Après des années de vaches maigres, se pointe, dans les années 2000, un courant à l’encontre du tout mondialisé : le Made in France. On veut, de plus en plus, acheter des produits locaux, et respectueux de l’environnement et de la condition humaine. Portés par ce retour en grâce, l’arrière-petit-fils de Célestin Tuffery et son épouse, malgré leurs carrières de « cadres bien rémunérés », font alors le pari de prendre les rênes de l’atelier. « On s’est dit que c’était le moment, qu’il fallait qu’on y aille », se souvient Myriam Tuffery. « A l’époque, l’entreprise, c’était moins de 80.000 euros de chiffre d’affaires, et deux employés, confie son époux. C’était le péril. Le "génial péril", mais le péril. Aujourd’hui, nous affichons un peu plus de 3,5 millions d’euros, et nous avons passé les 30 salariés. »

Mais la croissance, le couple la veut tranquille. Pas question de faire n’importe quoi de l’héritage familial, sous prétexte de remplir les bons de commande. Courtisé par bon nombre de gros investisseurs, l’Atelier Tuffery les a, pour l’instant, tous éconduits. « Nous avons décliné, avec beaucoup de délicatesse, des chèques à faire tourner la tête. Nous avons besoin d’une grande liberté intellectuelle », confie Julien Tuffery. Les grandes maisons de luxe et les couturiers stars qui ont tapé à la porte de l’usine des Cévennes, ont, aussi, essuyé quelques refus. « Nous ne voulons être le super petit arbre qui va cacher tout le merdier qu’il y a derrière ! », gronde l’entrepreneur floracois.
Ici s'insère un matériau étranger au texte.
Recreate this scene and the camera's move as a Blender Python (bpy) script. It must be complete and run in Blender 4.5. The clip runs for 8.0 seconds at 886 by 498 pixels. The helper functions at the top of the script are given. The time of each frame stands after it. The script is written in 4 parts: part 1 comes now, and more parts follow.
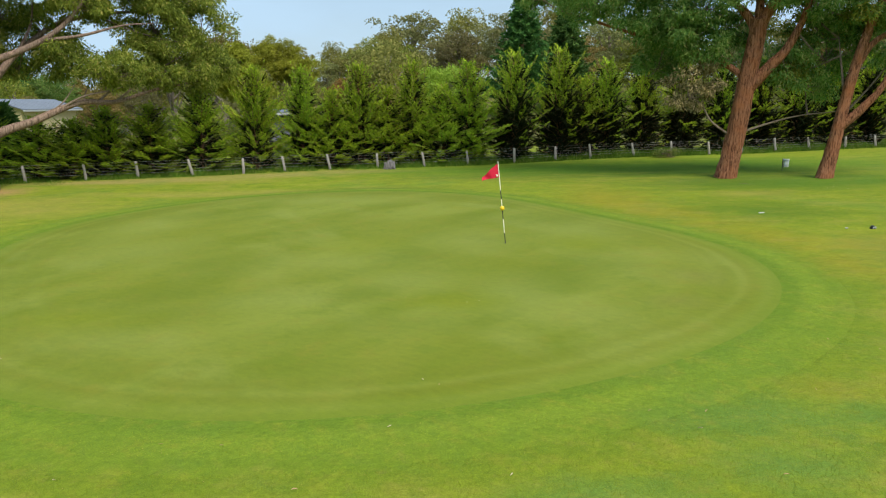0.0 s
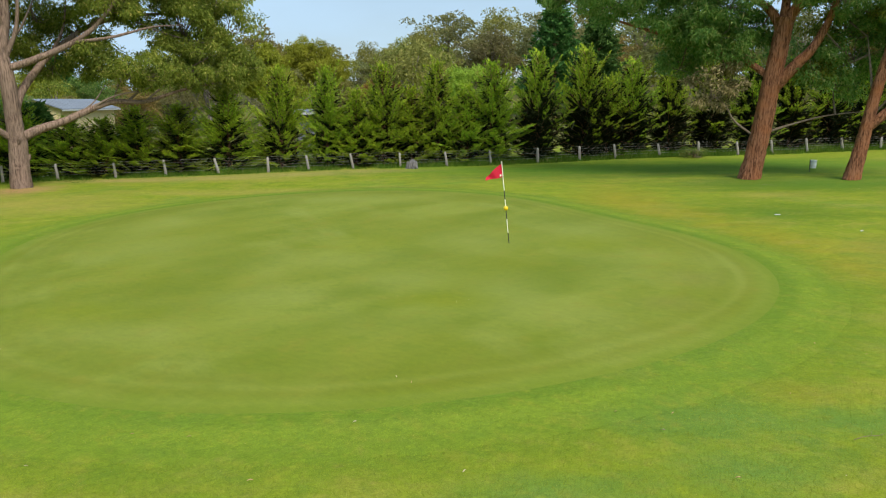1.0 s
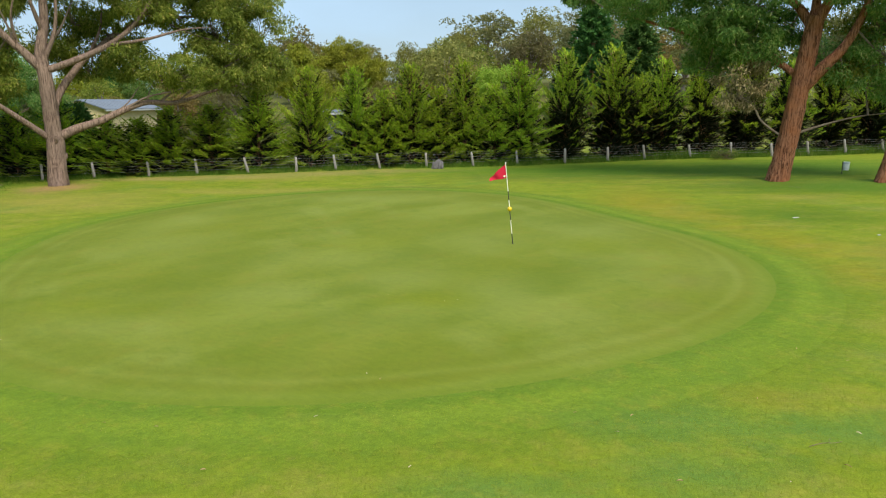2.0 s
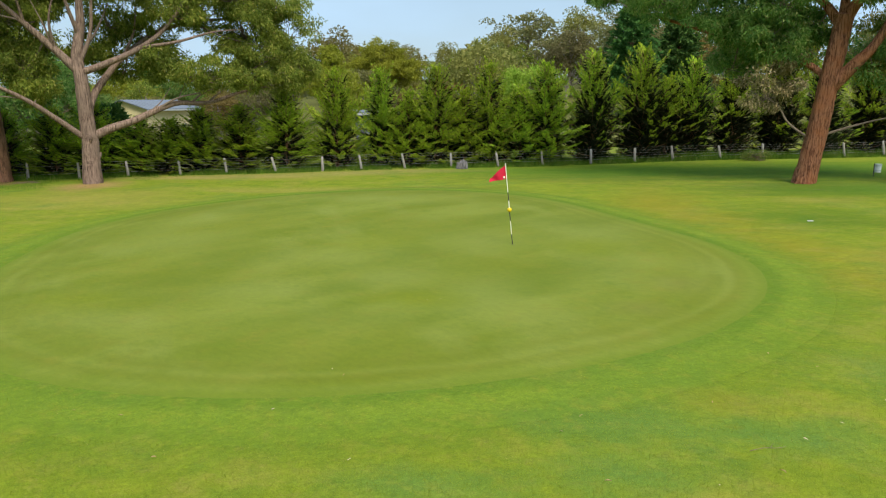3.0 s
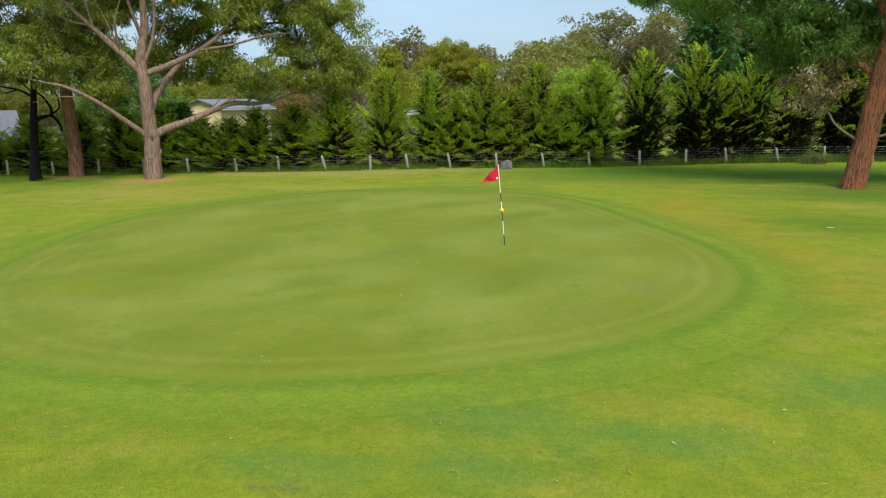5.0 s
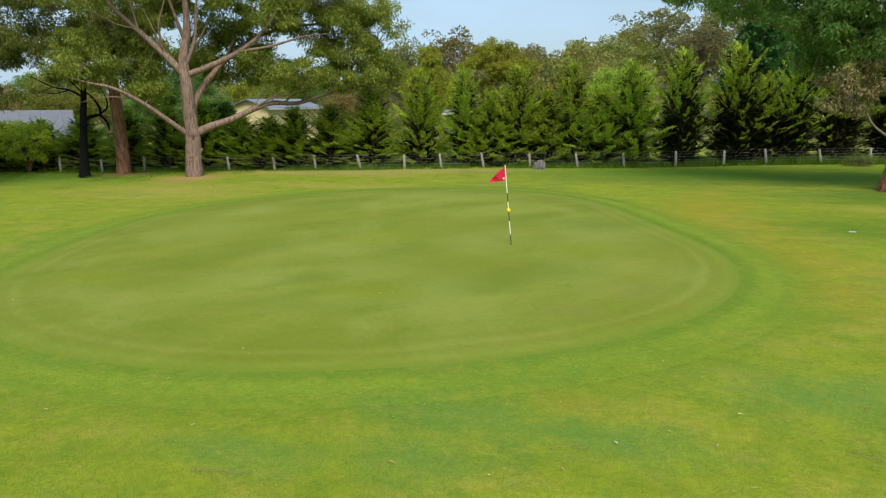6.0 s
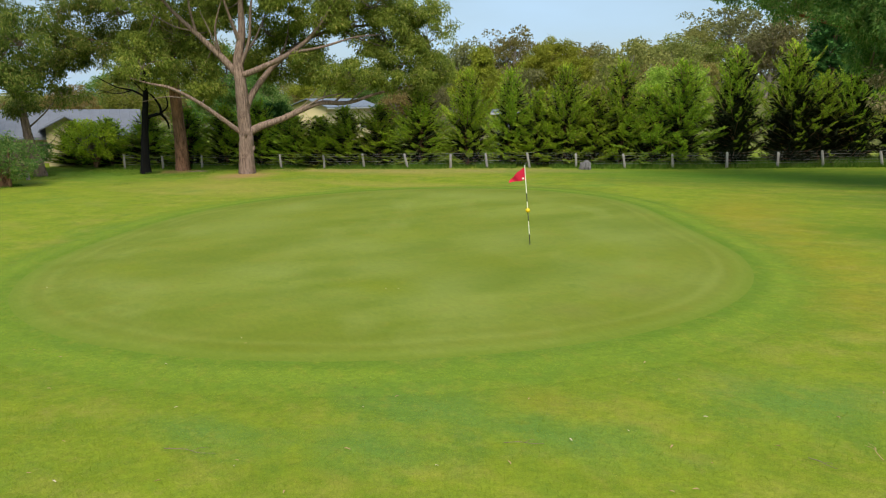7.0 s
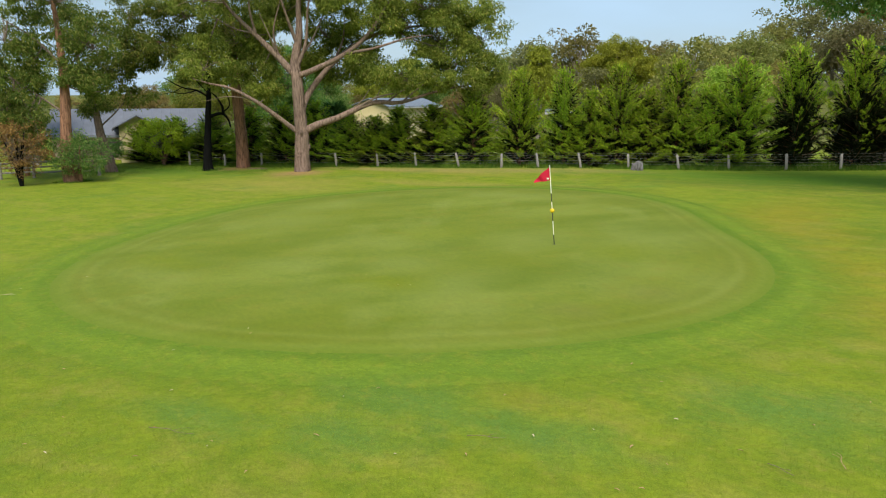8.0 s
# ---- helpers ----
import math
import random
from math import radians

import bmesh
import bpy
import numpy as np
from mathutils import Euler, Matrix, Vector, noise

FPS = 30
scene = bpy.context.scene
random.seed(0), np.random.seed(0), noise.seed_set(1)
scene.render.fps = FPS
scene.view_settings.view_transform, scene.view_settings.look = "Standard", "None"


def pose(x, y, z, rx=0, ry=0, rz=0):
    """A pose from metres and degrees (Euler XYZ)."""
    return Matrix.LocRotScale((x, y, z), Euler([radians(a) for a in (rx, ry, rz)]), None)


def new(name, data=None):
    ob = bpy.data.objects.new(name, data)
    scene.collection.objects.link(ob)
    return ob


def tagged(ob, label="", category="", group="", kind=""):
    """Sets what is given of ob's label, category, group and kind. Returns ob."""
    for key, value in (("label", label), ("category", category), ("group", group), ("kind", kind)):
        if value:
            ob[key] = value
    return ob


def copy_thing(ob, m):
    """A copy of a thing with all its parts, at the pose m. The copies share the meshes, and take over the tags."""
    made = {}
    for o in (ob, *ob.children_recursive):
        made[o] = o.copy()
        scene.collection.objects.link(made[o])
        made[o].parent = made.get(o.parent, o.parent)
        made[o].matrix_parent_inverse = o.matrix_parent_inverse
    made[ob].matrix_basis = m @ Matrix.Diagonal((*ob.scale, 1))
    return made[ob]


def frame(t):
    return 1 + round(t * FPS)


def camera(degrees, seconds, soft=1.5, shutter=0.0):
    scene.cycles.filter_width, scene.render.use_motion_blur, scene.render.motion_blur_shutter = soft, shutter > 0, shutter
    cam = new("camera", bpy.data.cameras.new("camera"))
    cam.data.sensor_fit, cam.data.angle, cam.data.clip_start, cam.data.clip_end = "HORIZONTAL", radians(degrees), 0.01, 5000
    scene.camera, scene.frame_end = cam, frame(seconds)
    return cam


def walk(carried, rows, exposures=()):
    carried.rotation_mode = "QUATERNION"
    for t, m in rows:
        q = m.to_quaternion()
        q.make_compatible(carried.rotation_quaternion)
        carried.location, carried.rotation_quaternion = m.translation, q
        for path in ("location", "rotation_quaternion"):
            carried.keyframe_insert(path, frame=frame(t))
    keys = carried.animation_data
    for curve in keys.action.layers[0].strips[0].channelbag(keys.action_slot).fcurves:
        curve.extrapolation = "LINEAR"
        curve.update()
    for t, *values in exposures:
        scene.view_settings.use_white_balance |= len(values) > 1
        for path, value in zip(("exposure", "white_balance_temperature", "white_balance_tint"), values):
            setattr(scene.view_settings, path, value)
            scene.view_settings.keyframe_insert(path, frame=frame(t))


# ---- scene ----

Alors le couple se bat, pour imposer ses jeans, certes, plus chers (de 129 à 290 euros), mais issus d’un savoir-faire ancestral, et plus éthiques que les autres. « Bien sûr, les clients de Shein, ça mettra sans doute un peu de temps à ce qu’ils deviennent nos clients, explique Myriam Tuffery. Mais, petit à petit… Les jeunes de plus en plus attentifs à qui fabriquent les pièces, et comment. » L’Atelier Tuffery, qui ne vend ses jeans que directement à ses clients, sans aucun intermédiaire, a ouvert une boutique temporaire, sur la place de la Comédie, à Montpellier. A deux pas d’Uniqlo et de C&A, les Tuffery espèrent que les porteurs de toile Denim ne gardent pas les mains dans les poches.